DATA BLOCK ▸
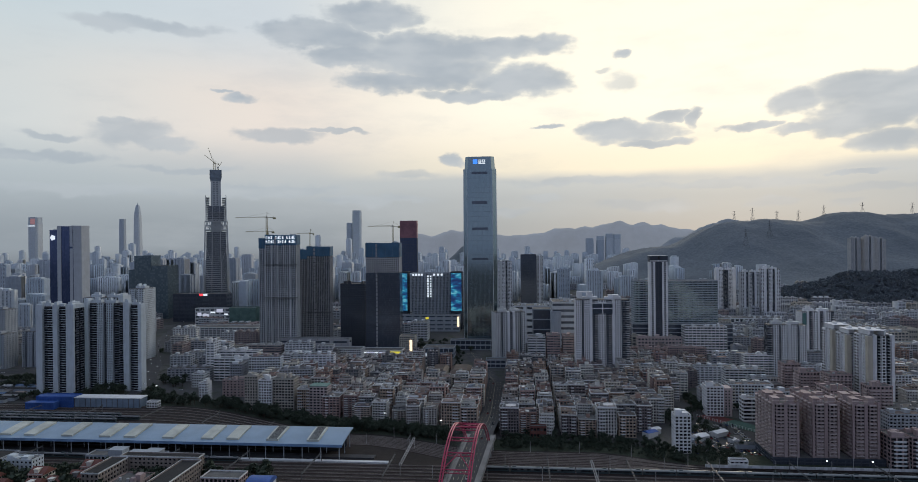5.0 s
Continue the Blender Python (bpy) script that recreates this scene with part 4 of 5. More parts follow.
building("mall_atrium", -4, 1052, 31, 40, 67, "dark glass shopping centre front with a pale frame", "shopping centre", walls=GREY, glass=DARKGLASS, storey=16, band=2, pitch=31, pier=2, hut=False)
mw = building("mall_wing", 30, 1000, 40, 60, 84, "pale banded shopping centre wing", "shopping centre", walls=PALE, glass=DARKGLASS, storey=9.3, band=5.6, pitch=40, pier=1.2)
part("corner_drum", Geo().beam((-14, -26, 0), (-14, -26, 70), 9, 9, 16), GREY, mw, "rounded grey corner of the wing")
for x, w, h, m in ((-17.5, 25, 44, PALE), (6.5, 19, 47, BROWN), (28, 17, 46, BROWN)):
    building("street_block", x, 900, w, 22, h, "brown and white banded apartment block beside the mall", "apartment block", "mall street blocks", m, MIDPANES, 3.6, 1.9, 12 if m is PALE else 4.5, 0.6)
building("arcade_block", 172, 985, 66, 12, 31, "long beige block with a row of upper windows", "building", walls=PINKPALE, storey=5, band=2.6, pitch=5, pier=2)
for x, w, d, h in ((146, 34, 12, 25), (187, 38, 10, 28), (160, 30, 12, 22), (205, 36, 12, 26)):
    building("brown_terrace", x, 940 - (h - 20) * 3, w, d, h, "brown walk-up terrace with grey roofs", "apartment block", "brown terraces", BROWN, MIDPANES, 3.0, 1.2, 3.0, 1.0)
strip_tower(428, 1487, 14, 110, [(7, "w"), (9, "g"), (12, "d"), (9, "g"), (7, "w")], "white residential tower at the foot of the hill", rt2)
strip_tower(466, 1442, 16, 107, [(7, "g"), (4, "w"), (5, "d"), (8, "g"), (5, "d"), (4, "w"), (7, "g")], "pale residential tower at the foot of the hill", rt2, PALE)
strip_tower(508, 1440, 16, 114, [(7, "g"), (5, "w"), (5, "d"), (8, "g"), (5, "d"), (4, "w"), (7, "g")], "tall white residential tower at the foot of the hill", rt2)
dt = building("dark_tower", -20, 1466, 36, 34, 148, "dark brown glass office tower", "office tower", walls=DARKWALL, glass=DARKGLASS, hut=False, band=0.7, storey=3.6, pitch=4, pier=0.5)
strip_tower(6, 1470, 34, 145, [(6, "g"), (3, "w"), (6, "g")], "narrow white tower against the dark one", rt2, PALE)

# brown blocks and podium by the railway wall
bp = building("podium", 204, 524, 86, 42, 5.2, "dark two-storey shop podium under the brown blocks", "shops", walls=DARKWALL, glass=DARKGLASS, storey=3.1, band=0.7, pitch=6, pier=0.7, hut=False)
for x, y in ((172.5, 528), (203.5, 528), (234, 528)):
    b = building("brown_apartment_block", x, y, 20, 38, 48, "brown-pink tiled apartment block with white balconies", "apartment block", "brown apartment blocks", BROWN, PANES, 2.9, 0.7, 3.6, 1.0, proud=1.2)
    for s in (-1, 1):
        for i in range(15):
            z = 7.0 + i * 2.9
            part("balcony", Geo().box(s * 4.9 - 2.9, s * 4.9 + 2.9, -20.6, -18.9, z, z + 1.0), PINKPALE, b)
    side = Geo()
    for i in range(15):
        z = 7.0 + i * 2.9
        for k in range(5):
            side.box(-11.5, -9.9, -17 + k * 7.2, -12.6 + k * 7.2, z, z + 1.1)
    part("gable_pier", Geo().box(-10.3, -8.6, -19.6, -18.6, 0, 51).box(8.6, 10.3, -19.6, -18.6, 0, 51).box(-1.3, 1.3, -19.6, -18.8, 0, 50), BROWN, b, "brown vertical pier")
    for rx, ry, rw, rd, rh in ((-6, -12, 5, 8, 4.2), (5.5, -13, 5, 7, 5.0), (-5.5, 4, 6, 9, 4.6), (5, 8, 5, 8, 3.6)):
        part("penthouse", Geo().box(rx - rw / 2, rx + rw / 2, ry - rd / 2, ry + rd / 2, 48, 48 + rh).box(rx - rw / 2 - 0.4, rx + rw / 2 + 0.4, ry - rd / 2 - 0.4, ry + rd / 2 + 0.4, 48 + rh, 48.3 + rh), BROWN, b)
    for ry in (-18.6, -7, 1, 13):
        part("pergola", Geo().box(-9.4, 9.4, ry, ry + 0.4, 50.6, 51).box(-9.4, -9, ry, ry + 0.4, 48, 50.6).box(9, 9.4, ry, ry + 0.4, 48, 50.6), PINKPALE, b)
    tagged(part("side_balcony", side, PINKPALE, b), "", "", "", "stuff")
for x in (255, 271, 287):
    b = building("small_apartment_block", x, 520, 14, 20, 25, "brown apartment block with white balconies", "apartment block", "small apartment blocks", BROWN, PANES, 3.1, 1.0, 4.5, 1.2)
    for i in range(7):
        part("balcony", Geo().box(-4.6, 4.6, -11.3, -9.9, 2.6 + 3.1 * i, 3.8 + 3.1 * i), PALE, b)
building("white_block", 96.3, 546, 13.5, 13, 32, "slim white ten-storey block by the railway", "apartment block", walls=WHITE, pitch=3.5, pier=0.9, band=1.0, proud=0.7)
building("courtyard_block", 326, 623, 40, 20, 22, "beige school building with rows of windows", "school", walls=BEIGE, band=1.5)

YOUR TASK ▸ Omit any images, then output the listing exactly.

FULL RESPONSE ▸
5.0 s
Continue the Blender Python (bpy) script that recreates this scene with part 4 of 5. More parts follow.
building("mall_atrium", -4, 1052, 31, 40, 67, "dark glass shopping centre front with a pale frame", "shopping centre", walls=GREY, glass=DARKGLASS, storey=16, band=2, pitch=31, pier=2, hut=False)
mw = building("mall_wing", 30, 1000, 40, 60, 84, "pale banded shopping centre wing", "shopping centre", walls=PALE, glass=DARKGLASS, storey=9.3, band=5.6, pitch=40, pier=1.2)
part("corner_drum", Geo().beam((-14, -26, 0), (-14, -26, 70), 9, 9, 16), GREY, mw, "rounded grey corner of the wing")
for x, w, h, m in ((-17.5, 25, 44, PALE), (6.5, 19, 47, BROWN), (28, 17, 46, BROWN)):
    building("street_block", x, 900, w, 22, h, "brown and white banded apartment block beside the mall", "apartment block", "mall street blocks", m, MIDPANES, 3.6, 1.9, 12 if m is PALE else 4.5, 0.6)
building("arcade_block", 172, 985, 66, 12, 31, "long beige block with a row of upper windows", "building", walls=PINKPALE, storey=5, band=2.6, pitch=5, pier=2)
for x, w, d, h in ((146, 34, 12, 25), (187, 38, 10, 28), (160, 30, 12, 22), (205, 36, 12, 26)):
    building("brown_terrace", x, 940 - (h - 20) * 3, w, d, h, "brown walk-up terrace with grey roofs", "apartment block", "brown terraces", BROWN, MIDPANES, 3.0, 1.2, 3.0, 1.0)
strip_tower(428, 1487, 14, 110, [(7, "w"), (9, "g"), (12, "d"), (9, "g"), (7, "w")], "white residential tower at the foot of the hill", rt2)
strip_tower(466, 1442, 16, 107, [(7, "g"), (4, "w"), (5, "d"), (8, "g"), (5, "d"), (4, "w"), (7, "g")], "pale residential tower at the foot of the hill", rt2, PALE)
strip_tower(508, 1440, 16, 114, [(7, "g"), (5, "w"), (5, "d"), (8, "g"), (5, "d"), (4, "w"), (7, "g")], "tall white residential tower at the foot of the hill", rt2)
dt = building("dark_tower", -20, 1466, 36, 34, 148, "dark brown glass office tower", "office tower", walls=DARKWALL, glass=DARKGLASS, hut=False, band=0.7, storey=3.6, pitch=4, pier=0.5)
strip_tower(6, 1470, 34, 145, [(6, "g"), (3, "w"), (6, "g")], "narrow white tower against the dark one", rt2, PALE)

# brown blocks and podium by the railway wall
bp = building("podium", 204, 524, 86, 42, 5.2, "dark two-storey shop podium under the brown blocks", "shops", walls=DARKWALL, glass=DARKGLASS, storey=3.1, band=0.7, pitch=6, pier=0.7, hut=False)
for x, y in ((172.5, 528), (203.5, 528), (234, 528)):
    b = building("brown_apartment_block", x, y, 20, 38, 48, "brown-pink tiled apartment block with white balconies", "apartment block", "brown apartment blocks", BROWN, PANES, 2.9, 0.7, 3.6, 1.0, proud=1.2)
    for s in (-1, 1):
        for i in range(15):
            z = 7.0 + i * 2.9
            part("balcony", Geo().box(s * 4.9 - 2.9, s * 4.9 + 2.9, -20.6, -18.9, z, z + 1.0), PINKPALE, b)
    side = Geo()
    for i in range(15):
        z = 7.0 + i * 2.9
        for k in range(5):
            side.box(-11.5, -9.9, -17 + k * 7.2, -12.6 + k * 7.2, z, z + 1.1)
    part("gable_pier", Geo().box(-10.3, -8.6, -19.6, -18.6, 0, 51).box(8.6, 10.3, -19.6, -18.6, 0, 51).box(-1.3, 1.3, -19.6, -18.8, 0, 50), BROWN, b, "brown vertical pier")
    for rx, ry, rw, rd, rh in ((-6, -12, 5, 8, 4.2), (5.5, -13, 5, 7, 5.0), (-5.5, 4, 6, 9, 4.6), (5, 8, 5, 8, 3.6)):
        part("penthouse", Geo().box(rx - rw / 2, rx + rw / 2, ry - rd / 2, ry + rd / 2, 48, 48 + rh).box(rx - rw / 2 - 0.4, rx + rw / 2 + 0.4, ry - rd / 2 - 0.4, ry + rd / 2 + 0.4, 48 + rh, 48.3 + rh), BROWN, b)
    for ry in (-18.6, -7, 1, 13):
        part("pergola", Geo().box(-9.4, 9.4, ry, ry + 0.4, 50.6, 51).box(-9.4, -9, ry, ry + 0.4, 48, 50.6).box(9, 9.4, ry, ry + 0.4, 48, 50.6), PINKPALE, b)
    tagged(part("side_balcony", side, PINKPALE, b), "", "", "", "stuff")
for x in (255, 271, 287):
    b = building("small_apartment_block", x, 520, 14, 20, 25, "brown apartment block with white balconies", "apartment block", "small apartment blocks", BROWN, PANES, 3.1, 1.0, 4.5, 1.2)
    for i in range(7):
        part("balcony", Geo().box(-4.6, 4.6, -11.3, -9.9, 2.6 + 3.1 * i, 3.8 + 3.1 * i), PALE, b)
building("white_block", 96.3, 546, 13.5, 13, 32, "slim white ten-storey block by the railway", "apartment block", walls=WHITE, pitch=3.5, pier=0.9, band=1.0, proud=0.7)
building("courtyard_block", 326, 623, 40, 20, 22, "beige school building with rows of windows", "school", walls=BEIGE, band=1.5)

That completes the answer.